Exercise objective >> Within the material below, find each line bearing the word "finishes" and present it.
----- Records for the task -----
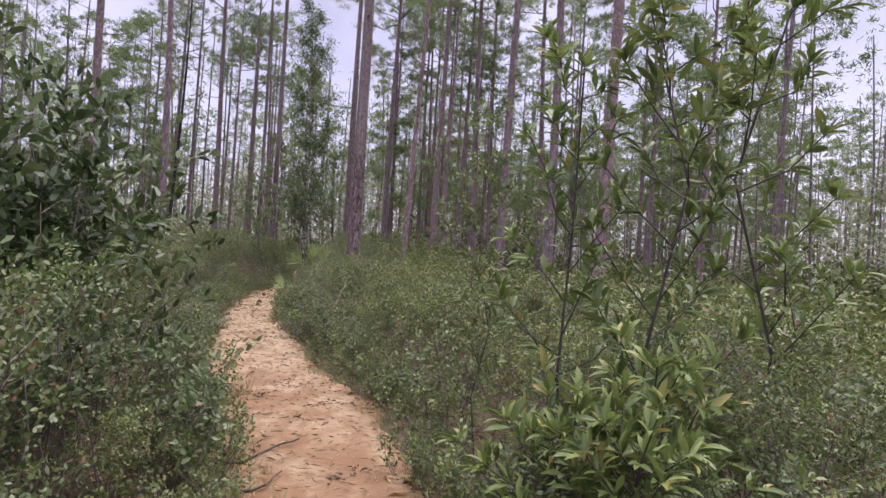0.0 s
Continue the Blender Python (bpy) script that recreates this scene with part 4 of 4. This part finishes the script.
-----
----- Records for the task -----
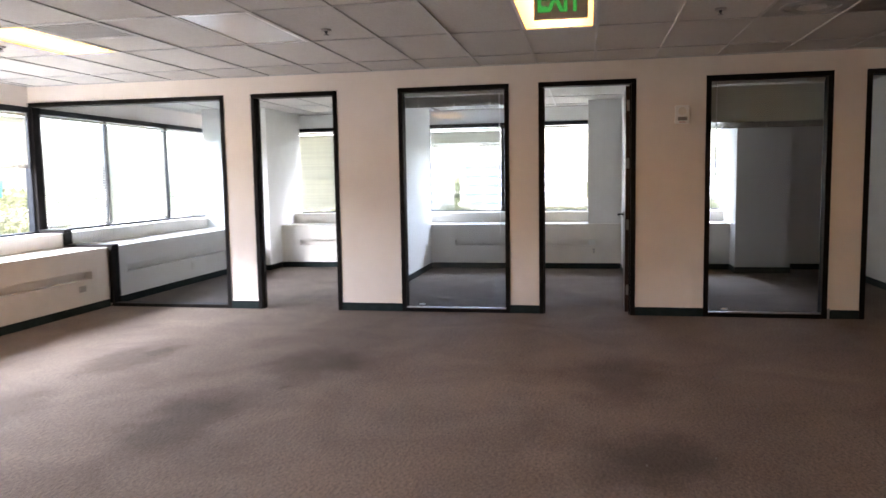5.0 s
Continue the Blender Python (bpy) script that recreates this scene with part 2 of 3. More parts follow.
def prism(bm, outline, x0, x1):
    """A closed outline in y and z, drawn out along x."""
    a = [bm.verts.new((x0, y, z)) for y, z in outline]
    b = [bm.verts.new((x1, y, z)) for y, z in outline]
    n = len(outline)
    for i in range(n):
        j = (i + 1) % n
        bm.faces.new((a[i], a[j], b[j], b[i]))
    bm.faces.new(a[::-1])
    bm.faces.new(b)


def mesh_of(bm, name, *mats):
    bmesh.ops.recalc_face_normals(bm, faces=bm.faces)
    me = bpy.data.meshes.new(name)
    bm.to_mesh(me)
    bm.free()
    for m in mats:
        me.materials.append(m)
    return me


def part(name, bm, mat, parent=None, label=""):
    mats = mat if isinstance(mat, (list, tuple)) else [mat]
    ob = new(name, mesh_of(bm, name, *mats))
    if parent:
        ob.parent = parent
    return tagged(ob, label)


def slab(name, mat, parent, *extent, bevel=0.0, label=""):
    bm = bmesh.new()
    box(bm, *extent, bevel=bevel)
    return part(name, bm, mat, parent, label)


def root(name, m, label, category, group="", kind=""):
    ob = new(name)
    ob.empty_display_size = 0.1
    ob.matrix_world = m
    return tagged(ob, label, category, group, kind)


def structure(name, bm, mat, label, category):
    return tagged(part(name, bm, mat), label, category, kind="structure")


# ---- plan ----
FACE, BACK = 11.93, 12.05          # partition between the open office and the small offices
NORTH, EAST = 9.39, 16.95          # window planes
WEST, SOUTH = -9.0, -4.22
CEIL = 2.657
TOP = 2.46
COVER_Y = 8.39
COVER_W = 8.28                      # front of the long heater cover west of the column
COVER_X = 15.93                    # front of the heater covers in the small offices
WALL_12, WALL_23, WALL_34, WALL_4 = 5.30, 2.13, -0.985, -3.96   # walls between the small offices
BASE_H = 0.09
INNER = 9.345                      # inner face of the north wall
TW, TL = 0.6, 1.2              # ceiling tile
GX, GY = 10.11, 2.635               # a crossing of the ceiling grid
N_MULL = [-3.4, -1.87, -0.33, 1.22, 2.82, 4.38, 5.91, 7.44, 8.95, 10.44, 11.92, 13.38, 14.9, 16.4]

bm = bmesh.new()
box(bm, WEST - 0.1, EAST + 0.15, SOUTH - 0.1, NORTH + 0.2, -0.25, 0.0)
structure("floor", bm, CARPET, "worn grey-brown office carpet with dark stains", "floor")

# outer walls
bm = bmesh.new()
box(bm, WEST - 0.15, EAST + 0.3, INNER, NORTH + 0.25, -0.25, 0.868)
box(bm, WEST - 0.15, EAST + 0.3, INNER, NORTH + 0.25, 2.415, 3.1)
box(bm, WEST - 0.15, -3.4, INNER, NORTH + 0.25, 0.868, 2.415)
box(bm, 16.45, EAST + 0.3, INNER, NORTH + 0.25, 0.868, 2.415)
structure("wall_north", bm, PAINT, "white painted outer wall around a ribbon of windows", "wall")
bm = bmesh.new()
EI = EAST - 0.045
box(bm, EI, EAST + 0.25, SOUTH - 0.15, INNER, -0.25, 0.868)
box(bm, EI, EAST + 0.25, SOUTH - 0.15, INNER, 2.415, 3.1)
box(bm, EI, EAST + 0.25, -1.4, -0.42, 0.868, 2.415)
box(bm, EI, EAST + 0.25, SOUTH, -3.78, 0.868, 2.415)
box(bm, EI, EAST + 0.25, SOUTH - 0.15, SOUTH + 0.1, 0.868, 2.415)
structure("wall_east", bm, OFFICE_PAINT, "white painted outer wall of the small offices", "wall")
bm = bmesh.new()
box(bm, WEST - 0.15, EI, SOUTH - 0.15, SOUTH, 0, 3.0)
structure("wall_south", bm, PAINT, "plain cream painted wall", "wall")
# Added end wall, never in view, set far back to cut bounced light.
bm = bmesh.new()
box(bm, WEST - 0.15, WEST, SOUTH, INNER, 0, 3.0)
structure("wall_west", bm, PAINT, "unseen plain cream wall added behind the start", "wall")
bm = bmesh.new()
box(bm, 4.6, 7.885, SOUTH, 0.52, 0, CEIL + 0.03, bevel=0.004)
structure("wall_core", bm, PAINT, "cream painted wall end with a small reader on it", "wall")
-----
----- Records for the task -----
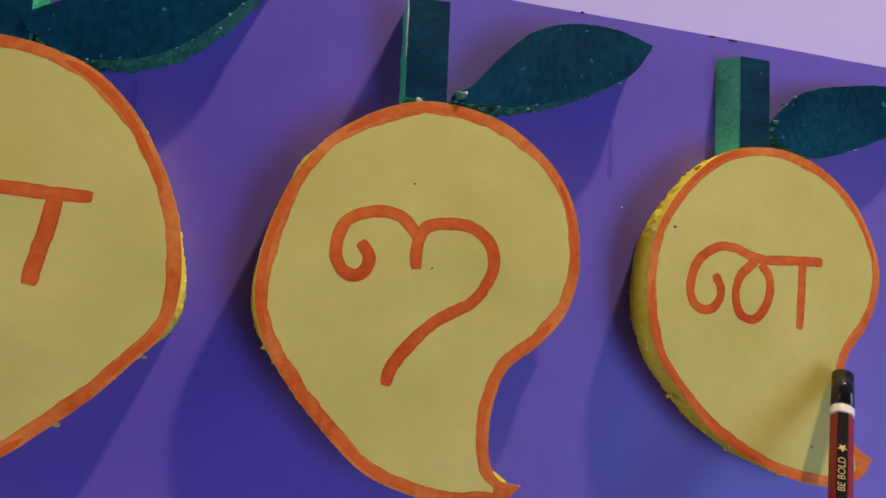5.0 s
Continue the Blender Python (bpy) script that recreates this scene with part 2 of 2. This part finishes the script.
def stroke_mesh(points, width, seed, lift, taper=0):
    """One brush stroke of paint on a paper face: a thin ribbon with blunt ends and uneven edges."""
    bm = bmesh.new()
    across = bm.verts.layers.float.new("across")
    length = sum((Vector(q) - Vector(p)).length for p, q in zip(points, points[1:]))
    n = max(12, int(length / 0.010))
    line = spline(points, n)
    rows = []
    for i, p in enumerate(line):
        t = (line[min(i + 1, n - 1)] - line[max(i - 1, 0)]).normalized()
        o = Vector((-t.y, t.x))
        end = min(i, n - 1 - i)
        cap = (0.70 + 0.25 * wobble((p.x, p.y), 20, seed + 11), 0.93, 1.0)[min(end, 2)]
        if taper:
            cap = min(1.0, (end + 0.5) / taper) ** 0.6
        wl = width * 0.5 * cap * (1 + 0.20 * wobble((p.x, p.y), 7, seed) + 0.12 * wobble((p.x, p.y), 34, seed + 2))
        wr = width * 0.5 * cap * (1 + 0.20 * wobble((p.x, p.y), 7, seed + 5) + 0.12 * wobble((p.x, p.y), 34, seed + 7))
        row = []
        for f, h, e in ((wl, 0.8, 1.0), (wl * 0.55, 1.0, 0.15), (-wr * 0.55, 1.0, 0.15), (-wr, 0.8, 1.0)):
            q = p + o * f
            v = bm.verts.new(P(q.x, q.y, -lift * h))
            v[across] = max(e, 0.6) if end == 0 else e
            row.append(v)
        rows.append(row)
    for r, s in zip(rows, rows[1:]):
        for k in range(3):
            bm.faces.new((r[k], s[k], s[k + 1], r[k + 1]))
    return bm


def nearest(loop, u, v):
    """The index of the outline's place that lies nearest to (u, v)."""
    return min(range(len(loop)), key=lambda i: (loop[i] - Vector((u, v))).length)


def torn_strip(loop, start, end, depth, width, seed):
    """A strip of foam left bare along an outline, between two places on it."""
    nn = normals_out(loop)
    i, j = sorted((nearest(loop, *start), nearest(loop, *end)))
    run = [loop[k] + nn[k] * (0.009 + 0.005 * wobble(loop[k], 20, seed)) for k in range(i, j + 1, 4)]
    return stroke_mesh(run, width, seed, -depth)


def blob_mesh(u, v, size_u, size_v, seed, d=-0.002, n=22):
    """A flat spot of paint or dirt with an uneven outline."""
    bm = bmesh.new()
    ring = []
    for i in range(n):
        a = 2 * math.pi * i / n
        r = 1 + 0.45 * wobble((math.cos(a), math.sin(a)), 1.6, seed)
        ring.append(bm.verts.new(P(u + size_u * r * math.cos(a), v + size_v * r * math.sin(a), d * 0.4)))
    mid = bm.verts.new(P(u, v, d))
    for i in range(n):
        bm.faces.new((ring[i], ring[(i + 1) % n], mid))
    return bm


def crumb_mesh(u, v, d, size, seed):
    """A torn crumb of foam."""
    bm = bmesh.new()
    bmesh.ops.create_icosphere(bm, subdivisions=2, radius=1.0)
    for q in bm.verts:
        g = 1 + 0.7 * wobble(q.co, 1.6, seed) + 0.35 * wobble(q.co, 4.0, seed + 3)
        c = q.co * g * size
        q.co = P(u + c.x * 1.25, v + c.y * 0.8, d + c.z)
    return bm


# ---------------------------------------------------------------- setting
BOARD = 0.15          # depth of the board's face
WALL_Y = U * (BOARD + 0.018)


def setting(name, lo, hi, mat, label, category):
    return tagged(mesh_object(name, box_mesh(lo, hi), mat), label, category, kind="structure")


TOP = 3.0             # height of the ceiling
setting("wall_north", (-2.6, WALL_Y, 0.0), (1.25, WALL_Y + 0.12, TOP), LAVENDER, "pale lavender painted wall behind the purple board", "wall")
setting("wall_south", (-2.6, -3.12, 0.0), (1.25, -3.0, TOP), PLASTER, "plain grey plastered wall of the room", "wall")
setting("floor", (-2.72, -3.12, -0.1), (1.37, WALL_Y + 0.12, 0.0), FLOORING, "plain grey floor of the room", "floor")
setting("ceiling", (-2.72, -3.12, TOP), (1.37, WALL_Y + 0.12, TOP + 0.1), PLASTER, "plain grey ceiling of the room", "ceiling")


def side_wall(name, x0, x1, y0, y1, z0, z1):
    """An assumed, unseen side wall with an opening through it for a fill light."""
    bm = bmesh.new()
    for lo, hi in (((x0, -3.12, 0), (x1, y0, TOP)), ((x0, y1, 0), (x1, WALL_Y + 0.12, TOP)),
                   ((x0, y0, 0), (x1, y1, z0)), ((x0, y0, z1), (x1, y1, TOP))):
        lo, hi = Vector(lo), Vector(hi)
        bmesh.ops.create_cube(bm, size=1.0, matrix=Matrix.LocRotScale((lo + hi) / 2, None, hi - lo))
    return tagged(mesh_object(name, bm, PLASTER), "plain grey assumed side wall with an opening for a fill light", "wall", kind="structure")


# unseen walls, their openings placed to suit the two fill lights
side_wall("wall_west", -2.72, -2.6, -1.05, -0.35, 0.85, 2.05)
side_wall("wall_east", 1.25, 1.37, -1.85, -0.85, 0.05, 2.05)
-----
Answer to this problem >>
Continue the Blender Python (bpy) script that recreates this scene with part 4 of 4. This part finishes the script.
Continue the Blender Python (bpy) script that recreates this scene with part 2 of 2. This part finishes the script.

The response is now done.